> _Stated goal_: Locate the string "that" throughout the material and copy every line in which it occurs.

════════════════════

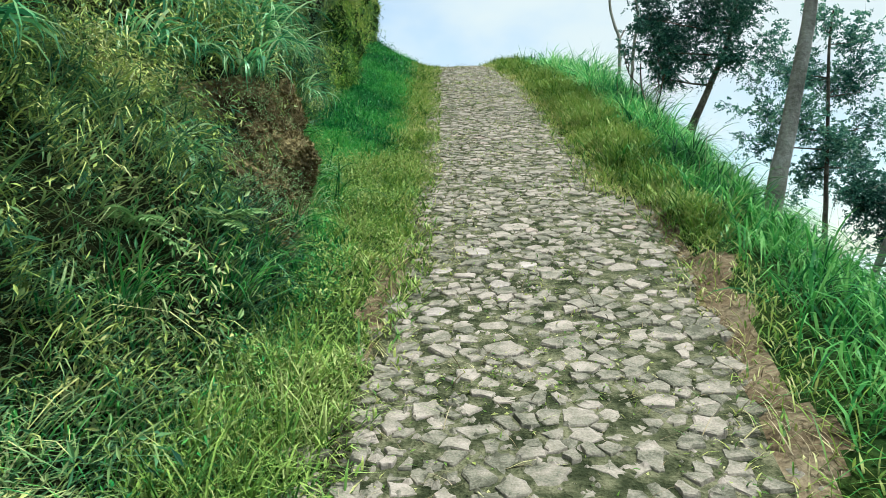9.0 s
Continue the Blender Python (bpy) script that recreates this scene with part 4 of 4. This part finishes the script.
# slabs and pale stones that stand out: x, y, half width
SLABS = [(1.01, 11.55, 0.17), (0.69, 3.41, 0.065), (0.81, 3.23, 0.07), (0.68, 3.12, 0.07), (0.27, 2.84, 0.085), (0.87, 3.65, 0.085), (1.08, 2.93, 0.08), (0.81, 4.54, 0.087), (0.4, 2.57, 0.08),
         (1.11, 6.2, 0.075), (1.45, 6.25, 0.07), (1.2, 6.47, 0.10), (0.96, 5.77, 0.07), (1.53, 5.83, 0.075), (0.88, 6.65, 0.07), (1.3, 10.97, 0.11), (0.99, 10.37, 0.09), (0.92, 11.07, 0.10),
         (1.41, 9.57, 0.10), (1.73, 9.71, 0.085), (0.86, 9.61, 0.09), (1.86, 11.23, 0.08), (0.7, 14.87, 0.085), (1.02, 14.61, 0.07), (1.78, 14.66, 0.10), (0.89, 14.21, 0.075), (0.51, 14.5, 0.08),
         (0.38, 13.89, 0.07), (0.62, 13.78, 0.08)]
PINK = [(1.01, 15.4, 0.06), (1.69, 15.98, 0.06), (1.71, 15.55, 0.06), (0.15, 15.86, 0.06), (0.73, 19.13, 0.07), (0.23, 18.54, 0.065), (0.58, 19.0, 0.06), (0.07, 20.24, 0.07), (0.35, 21.32, 0.06), (0.5, 20.75, 0.065),
        (-0.3, 20.6, 0.08), (0.22, 20.73, 0.07), (0.18, 19.75, 0.06), (0.3, 20.1, 0.055), (0.1, 21.7, 0.06), (0.2, 22.3, 0.06)]
SLABS = SLABS + PINK
seeds, size = [(x, y) for x, y, r in SLABS], [r for x, y, r in SLABS]
for y in np.arange(0.6, 39.5, 0.03):
    a, b = float(road_left(y)), float(road_right(y))
    for _ in range(13):
        x, r = rs.uniform(a - 0.1, b + 0.1), rs.choice((0.028, 0.038, 0.05, 0.068, 0.097), p=(0.30, 0.28, 0.22, 0.13, 0.07))
        near_k = [*range(len(SLABS)), *range(max(len(SLABS), len(seeds) - 160), len(seeds))]
        if abs(x - 1.01) < 0.24 + r and abs(y - 11.55) < 0.06 + r:
            continue
        if all((seeds[q][0] - x) ** 2 + ((seeds[q][1] - y) * 1.15) ** 2 > ((size[q] + r) * 0.93) ** 2 for q in near_k):
            seeds.append((x, y))
            size.append(r)
seeds, size = np.array(seeds), np.array(size)
singles, rest_v, rest_f, count = [], [], [], 0
for k, c in enumerate(seeds):
    inside = min(c[0] - float(road_left(c[1])), float(road_right(c[1])) - c[0])
    if k >= len(SLABS) and inside < 0.1 and rs.rand() > 0.45 + inside * 4:
        continue
    r = size[k]
    th = rs.rand() * 6.28 + np.arange(6) * 1.047 + rs.uniform(-0.35, 0.35, 6)
    poly = [np.array((np.cos(a), np.sin(a))) * r * (rs.uniform(0.75, 1.5) if k < len(SLABS) else rs.uniform(1.5, 2.4)) for a in th]
    if k == 0:                                            # the long kerb-like slab
        poly = [np.array(p) for p in ((-0.23, -0.055), (-0.08, -0.07), (0.1, -0.045), (0.22, -0.05), (0.235, 0.035), (0.05, 0.05), (-0.21, 0.06))]
    d = seeds - c
    near_k = np.where((np.abs(d) < 0.32).all(1))[0]
    for q in near_k[np.argsort((d[near_k] ** 2).sum(1))][1:14 if k else 1]:
        w = (d[q] @ d[q] + r * r - size[q] ** 2) / (2 * d[q] @ d[q])
        poly = clip(poly, d[q] * w, d[q])
        if len(poly) < 3:
            break
    for _ in range(rs.randint(0, 3)):                     # broken corners
        a = rs.rand() * 6.28
        poly = clip(poly, np.array((np.cos(a), np.sin(a))) * r * rs.uniform(0.6, 0.95), np.array((np.cos(a), np.sin(a)))) if len(poly) > 2 else poly
    if len(poly) < 3:
        continue
    poly = np.array(poly)
    nx_ = np.roll(poly, -1, 0)
    poly = poly[np.linalg.norm(nx_ - poly, axis=1) > 0.012]
    if len(poly) < 3:
        continue
    mid = poly.mean(0)
    poly = mid + (poly - mid) * rs.uniform(0.84, 0.975)
    nxt = np.roll(poly, -1, 0)
    if c[1] < 26:                                        # chipped, uneven edges
        cut_at = rs.uniform(0.3, 0.7, (len(poly), 1))
        poly = np.stack([poly, poly + (nxt - poly) * cut_at + (mid - (poly + nxt) / 2) * rs.uniform(-0.06, 0.16, (len(poly), 1))], 1).reshape(-1, 2)
    poly = poly + rs.randn(*poly.shape) * np.clip(0.05 * r, 0.0015, 0.006)
    m = len(poly)
    tilt = rs.randn(2) * 0.04
    tilt = tilt * (0.4 if k < len(SLABS) else 1)
    rise = (rs.uniform(-0.012, 0.004) + 0.07 * (min(r, 0.097) - 0.04)) * (0.4 + 0.6 * min(1, max(0, inside) / 0.25))
    ctr = mid + rs.randn(2) * r * 0.2
    inner = ctr + (poly - ctr) * rs.uniform(0.88, 0.965, (m, 1))
    v = np.concatenate([np.c_[poly * 1.03, np.full(m, -0.03)], np.c_[poly, rise - rs.uniform(0.003, 0.009) + rs.randn(m) * 0.002], np.c_[inner, rise + rs.randn(m) * 0.0016], [[*ctr, rise + rs.uniform(-0.002, 0.005)]]])
    v[m:, 2] += v[m:, :2] @ tilt + 0.016
    v[:, 2] += v[:, 1] * ROAD_SLOPE(c[1]) + 0.02
    e = np.arange(m)
    e2 = (e + 1) % m
    f = np.concatenate([np.stack([e, e2, m + e2], 1), np.stack([e, m + e2, m + e], 1), np.stack([m + e, m + e2, 2 * m + e2], 1), np.stack([m + e, 2 * m + e2, 2 * m + e], 1), np.stack([2 * m + e, 2 * m + e2, np.full(m, 3 * m)], 1)])
    wide = float(road_right(c[1]) - road_left(c[1]))
    at = np.array((c[0], c[1], float(road_z(c[1])) + 0.025 * math.sin(math.pi * min(1, max(0, (c[0] - float(road_left(c[1]))) / wide)))))
    if k < len(SLABS) or 2.6 < c[1] < 8.0 and r > 0.05 and len(singles) < 300:
        singles.append((v, f, at, M_PINKSTONE if len(SLABS) - len(PINK) <= k < len(SLABS) else M_PALESTONE if k < len(SLABS) else M_STONE))
    else:
        rest_v.append(v + at)
        rest_f.append(f + count)
        count += len(v)
chips = 15000                                             # splinters and pebbles in the joints
yc = rs.uniform(0.6, 39, chips)
xc = road_left(yc) - 0.1 + (road_right(yc) - road_left(yc) + 0.35) * rs.rand(chips)
crown_c = 0.025 * np.sin(np.pi * np.clip((xc - road_left(yc)) / (road_right(yc) - road_left(yc)), 0, 1))
rc = rs.uniform(0.010, 0.034, chips)
a0 = rs.rand(chips) * 6.28
cv = np.empty((chips, 6, 3))
for q in range(5):
    aa, rr = a0 + q * 1.257 + rs.randn(chips) * 0.25, rc * rs.uniform(0.6, 1.2, chips)
    cv[:, q] = np.stack([xc + np.cos(aa) * rr, yc + np.sin(aa) * rr, road_z(yc + np.sin(aa) * rr) + 0.020 + crown_c], 1)
cv[:, 5] = np.stack([xc, yc, road_z(yc) + 0.030 + crown_c + rc * rs.uniform(0.1, 0.5, chips)], 1)
cf = np.array([(q, (q + 1) % 5, 5) for q in range(5)])
tagged(part("chips", fast_mesh("chips", cv, (cf[None] + 6 * np.arange(chips)[:, None, None]).reshape(-1, 3), M_STONES), road, "small stone splinters between the cobbles"), kind="stuff")
tagged(part("cobbles", fast_mesh("cobbles", np.concatenate(rest_v), np.concatenate(rest_f), M_STONES), road, "irregular flat grey-beige cobbles"), kind="stuff")
for v, f, at, mat in singles:
    ob = part("cobble", fast_mesh("cobble", v, f, mat), road)
    ob.location = at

════════════════════

> _Complete response_:
Continue the Blender Python (bpy) script that recreates this scene with part 4 of 4. This part finishes the script.
# slabs and pale stones that stand out: x, y, half width